### Parallel Matrix Multiply on Hadoop Map/Reduce: 2D blocking

In matrix multiplication, calculating one element of C requires reading an entire row of A and an entire column of B. Calculating an entire column of C (m elements) requires reading all rows (m rows) of A once and re-reading one column of B m times. Thus, Calculating n columns of C requires reading all rows of A n times and all columns of B m times.

In blocking, matrix multiplication of the original arrays is transformed into matrix multiplication of blocks. For example,

C_block(1,1)=A_block(1,1)*B_block(1,1) + A_block(1,2)*B_block(2,1)

This is a well-known Cache Blocking technique for efficient memory accesses. Then, We can think about a Memory Blocking technique for efficient disk accesses and parallelism (or distributed?) on the Hadoop MapReduce as describe below.
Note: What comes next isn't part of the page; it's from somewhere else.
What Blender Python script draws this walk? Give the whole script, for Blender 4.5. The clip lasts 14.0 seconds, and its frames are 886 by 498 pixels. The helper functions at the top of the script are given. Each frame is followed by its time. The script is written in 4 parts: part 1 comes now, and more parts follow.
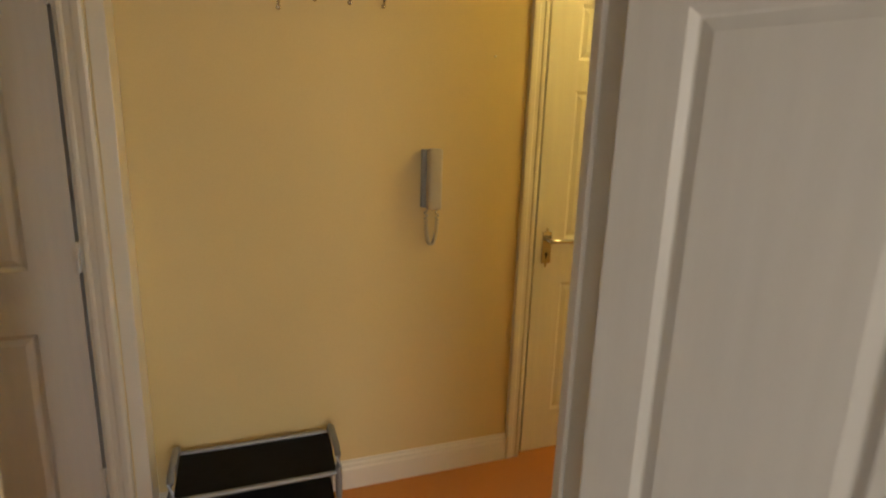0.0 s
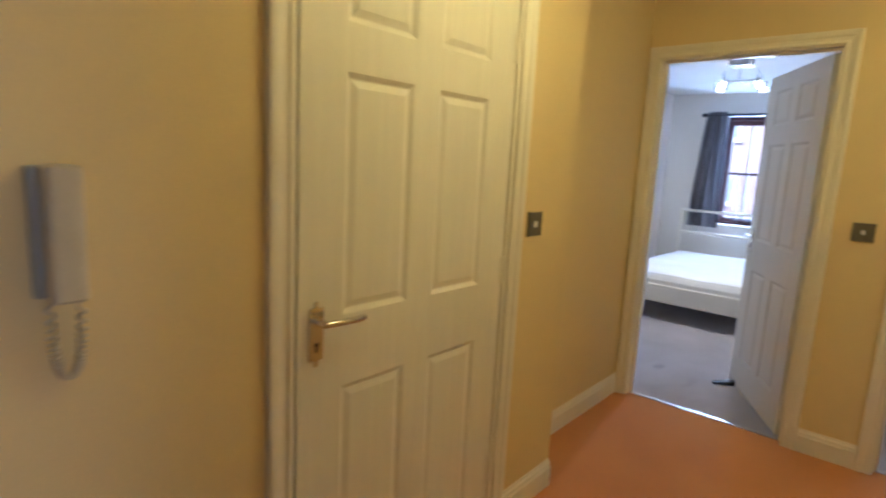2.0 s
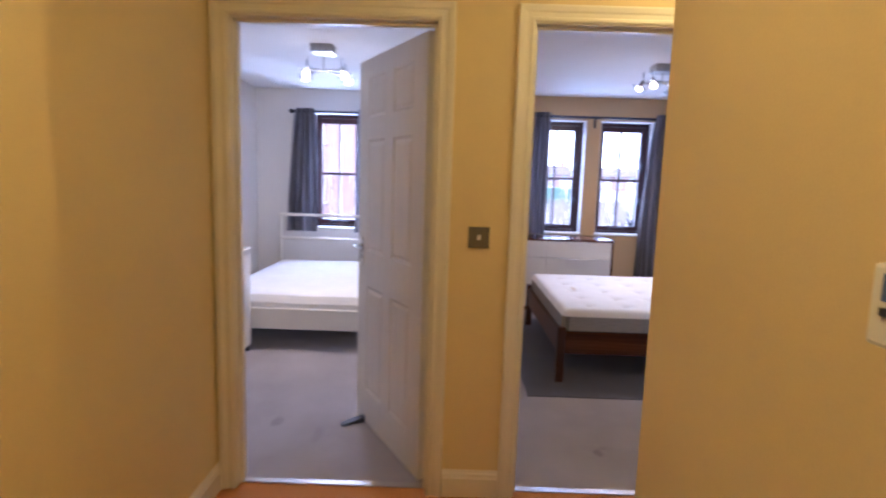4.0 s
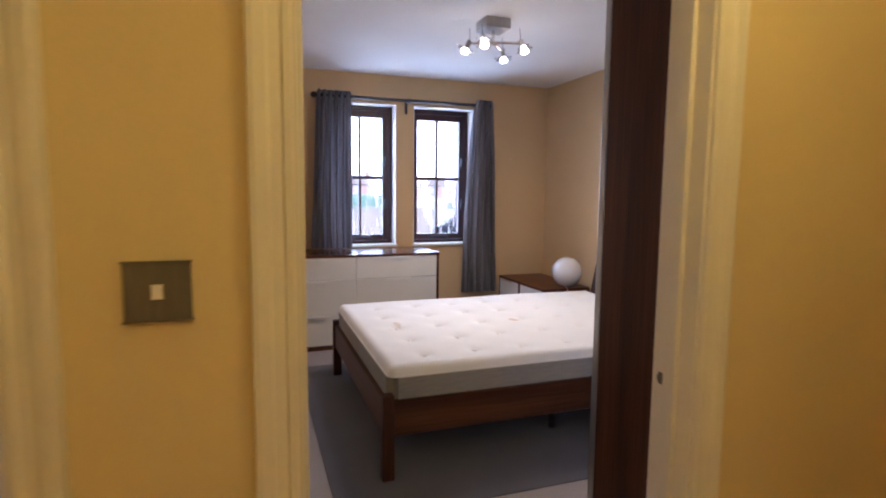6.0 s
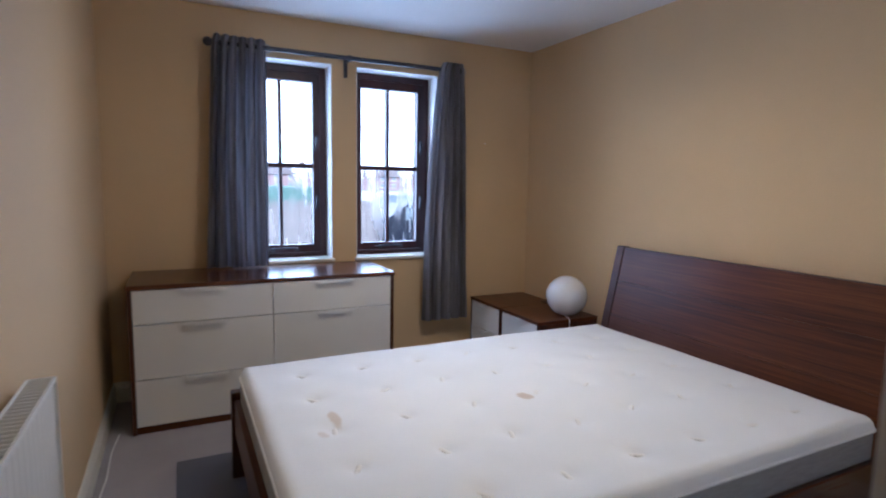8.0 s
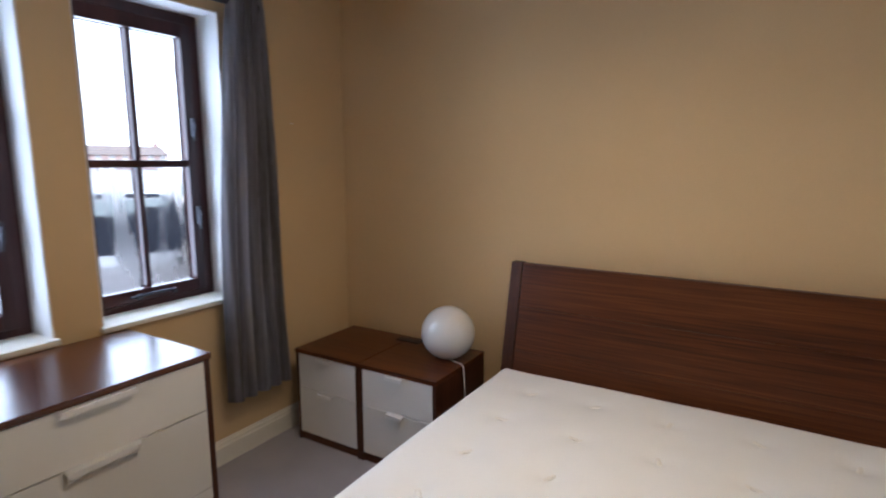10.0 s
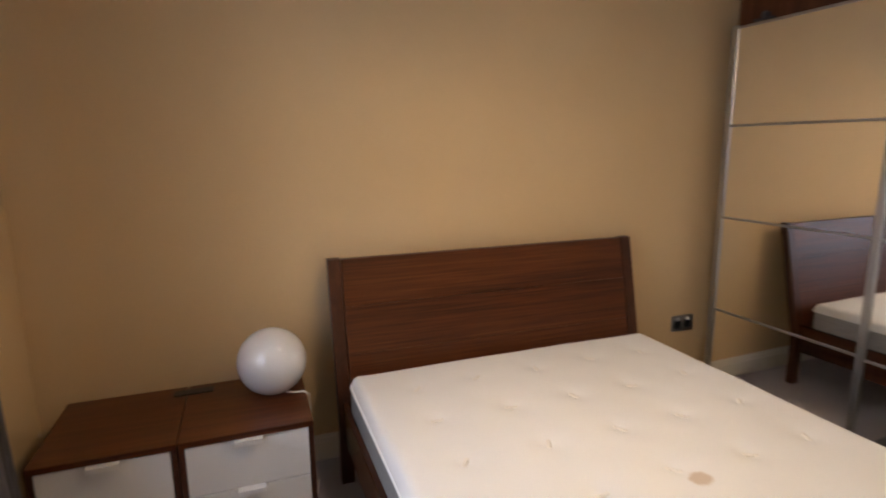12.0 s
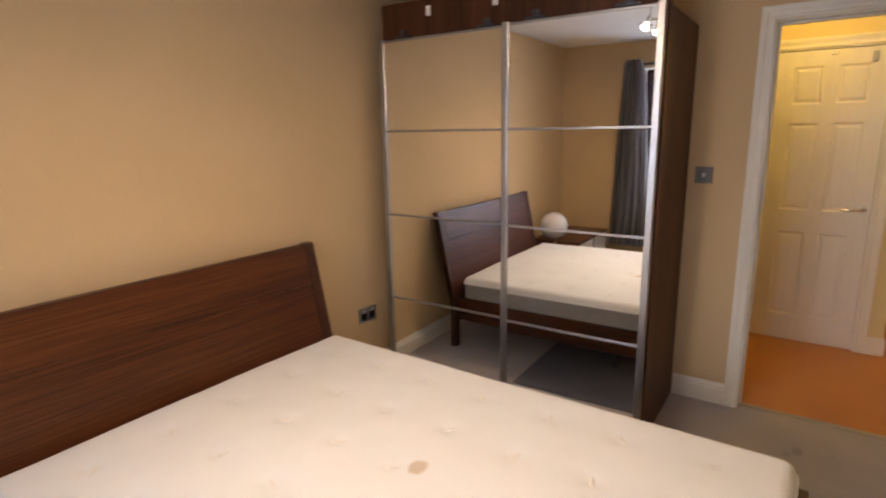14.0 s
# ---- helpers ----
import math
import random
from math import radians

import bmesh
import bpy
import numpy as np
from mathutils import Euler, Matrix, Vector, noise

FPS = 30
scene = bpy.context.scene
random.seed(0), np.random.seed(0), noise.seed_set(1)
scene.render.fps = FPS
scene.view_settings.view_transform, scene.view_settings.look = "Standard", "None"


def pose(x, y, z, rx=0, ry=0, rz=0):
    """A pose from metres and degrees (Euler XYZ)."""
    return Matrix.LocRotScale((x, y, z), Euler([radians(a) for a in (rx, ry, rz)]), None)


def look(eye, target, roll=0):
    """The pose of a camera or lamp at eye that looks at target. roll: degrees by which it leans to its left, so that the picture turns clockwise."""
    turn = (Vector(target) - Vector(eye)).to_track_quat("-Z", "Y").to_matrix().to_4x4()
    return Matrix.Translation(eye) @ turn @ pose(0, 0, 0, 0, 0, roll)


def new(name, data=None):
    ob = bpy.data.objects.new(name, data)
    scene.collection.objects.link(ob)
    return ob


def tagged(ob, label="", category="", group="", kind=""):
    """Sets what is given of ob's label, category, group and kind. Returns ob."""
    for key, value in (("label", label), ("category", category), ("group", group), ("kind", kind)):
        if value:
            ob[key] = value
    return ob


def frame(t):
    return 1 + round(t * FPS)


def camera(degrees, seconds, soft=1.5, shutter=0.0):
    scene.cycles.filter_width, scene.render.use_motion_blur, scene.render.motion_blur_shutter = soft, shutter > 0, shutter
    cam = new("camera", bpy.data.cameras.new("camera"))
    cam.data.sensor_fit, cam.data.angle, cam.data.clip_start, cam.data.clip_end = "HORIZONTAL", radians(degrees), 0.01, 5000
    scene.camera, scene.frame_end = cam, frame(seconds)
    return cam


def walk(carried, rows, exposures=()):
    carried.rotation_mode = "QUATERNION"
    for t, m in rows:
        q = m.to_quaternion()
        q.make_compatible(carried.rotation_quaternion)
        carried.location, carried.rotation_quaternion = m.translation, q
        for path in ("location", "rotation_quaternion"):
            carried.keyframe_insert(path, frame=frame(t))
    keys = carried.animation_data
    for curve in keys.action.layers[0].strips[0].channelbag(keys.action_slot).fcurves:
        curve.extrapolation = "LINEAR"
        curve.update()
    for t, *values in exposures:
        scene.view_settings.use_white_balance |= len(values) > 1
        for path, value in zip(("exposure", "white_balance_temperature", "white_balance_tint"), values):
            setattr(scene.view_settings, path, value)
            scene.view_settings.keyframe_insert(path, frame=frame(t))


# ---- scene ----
cam = camera(78.5, 14.0, soft=2.0, shutter=0.5)
PATH = [
    (0, (0.385, -0.092, 1.419), (1.055, 1.739, 0.974), 1.9),
    (0.3, (0.419, 0.044, 1.394), (1.074, 1.889, 0.986), 2.0),
    (0.5, (0.429, 0.153, 1.391), (1.099, 1.994, 0.99), 1.7),
    (0.6, (0.437, 0.206, 1.397), (1.127, 2.037, 0.986), 2.4),
    (0.8, (0.438, 0.33, 1.389), (1.226, 2.122, 0.983), 2.5),
    (1, (0.47, 0.433, 1.393), (1.358, 2.179, 0.991), 2.9),
    (1.5, (0.572, 0.618, 1.371), (1.785, 2.169, 1.017), 3.0),
    (2, (0.774, 0.766, 1.373), (2.27, 2.054, 1.05), 3.0),
    (2.5, (0.955, 0.894, 1.365), (2.656, 1.902, 1.064), 2.8),
    (3, (1.189, 1.027, 1.364), (3.053, 1.694, 1.085), 2.5),
    (3.5, (1.405, 1.071, 1.357), (3.355, 1.425, 1.09), 2.2),
    (4, (1.734, 1.06, 1.378), (3.718, 1.076, 1.12), 1.8),
    (4.2, (1.847, 1.048, 1.356), (3.83, 0.956, 1.115), 1.5),
    (6.5, (3.463, 0.693, 1.283), (5.322, -0.013, 1.071), 0.7),
    (7, (3.774, 0.571, 1.284), (5.63, -0.141, 1.071), 0.8),
    (9.3, (5.339, 0.41, 1.406), (6.745, -0.983, 1.118), 0.4),
    (9.5, (5.493, 0.396, 1.423), (6.799, -1.089, 1.126), 0.2),
    (10, (5.848, 0.402, 1.425), (6.874, -1.285, 1.108), 0.0),
    (10.5, (6.239, 0.445, 1.46), (6.834, -1.434, 1.117), -0.2),
    (11, (6.594, 0.419, 1.455), (6.776, -1.537, 1.082), 0.1),
    (11.5, (6.919, 0.374, 1.465), (6.642, -1.569, 1.082), -0.0),
    (12, (7.193, 0.328, 1.424), (6.518, -1.517, 1.051), -0.5),
    (12.5, (7.334, 0.266, 1.423), (6.29, -1.396, 1.04), -0.9),
    (13, (7.373, 0.201, 1.416), (6.065, -1.263, 1.031), -0.8),
    (13.5, (7.369, 0.248, 1.495), (5.894, -1.035, 1.074), -1.1),
    (14, (7.215, 0.218, 1.515), (5.618, -0.907, 1.088), -1.0),
]

EXPOSURES = [(0.0, 1.56, 5750, 5), (1.0, 1.55, 5200, 2), (2.0, 1.6, 4450, 13), (3.0, 1.6, 4600, 39), (4.0, 1.46, 4800, 31), (6.3, 1.3, 5250, 22), (7.2, 1.08, 4720, 18), (9.5, 0.85, 5150, 13), (10.0, 0.83, 5500, 14), (10.5, 0.85, 6050, 18), (11.0, 0.9, 6550, 21), (11.6, 0.96, 6700, 20), (12.5, 1.04, 5600, 16), (13.3, 1.15, 5600, 16), (14.0, 1.26, 6450, 21)]
walk(cam, [(t, look(eye, target, roll)) for t, eye, target, roll in PATH], EXPOSURES)

# ---- world and lights ----
world = bpy.data.worlds.new("sky")
scene.world = world
world.use_nodes = True
wn = world.node_tree.nodes
sky = wn.new("ShaderNodeTexSky")
sky.sky_type = 'NISHITA'
sky.sun_disc = False
sky.sun_elevation, sky.sun_rotation = radians(38), radians(301)
sky.air_density, sky.dust_density, sky.ozone_density = 1.0, 4.0, 1.0
wn["Background"].inputs["Strength"].default_value = 0.15
world.node_tree.links.new(sky.outputs[0], wn["Background"].inputs["Color"])


def lamp(name, kind, m, energy, colour, size=0.1, size_y=None, angle=None, blend=0.5):
    data = bpy.data.lights.new(name, kind)
    data.energy, data.color = energy, colour
    if kind == 'AREA':
        data.shape, data.size, data.size_y = 'RECTANGLE', size, size_y or size
    elif kind == 'SUN':
        data.angle = radians(angle)
    elif kind == 'SPOT':
        data.shadow_soft_size, data.spot_size, data.spot_blend = size, radians(angle), blend
    else:
        data.shadow_soft_size = size
    ob = new(name, data)
    ob.matrix_world = m
    return ob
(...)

Each mapper processes a matrix multiplication of blocks and reducer processes sum up all sub-matrices.

map(BlockID, TwoDArrayWritable)   -> <C_block(1,1), A_block(1,1)*B_block(1,1)>, ...reduce(BlockID’, <TwoDArrayWritable>*)    -> <C_block(1,1), A_block(1,1)*B_block(1,1) + A_block(1,2)*B_block(2,1)>, ...

In my own work, It runs greatly. But, I'm not sure it can be auto-optimized.

1. It seems very interesting!

2. Would be really great if you could post a tutorial on using hadoop pipes to do matrix multiplication.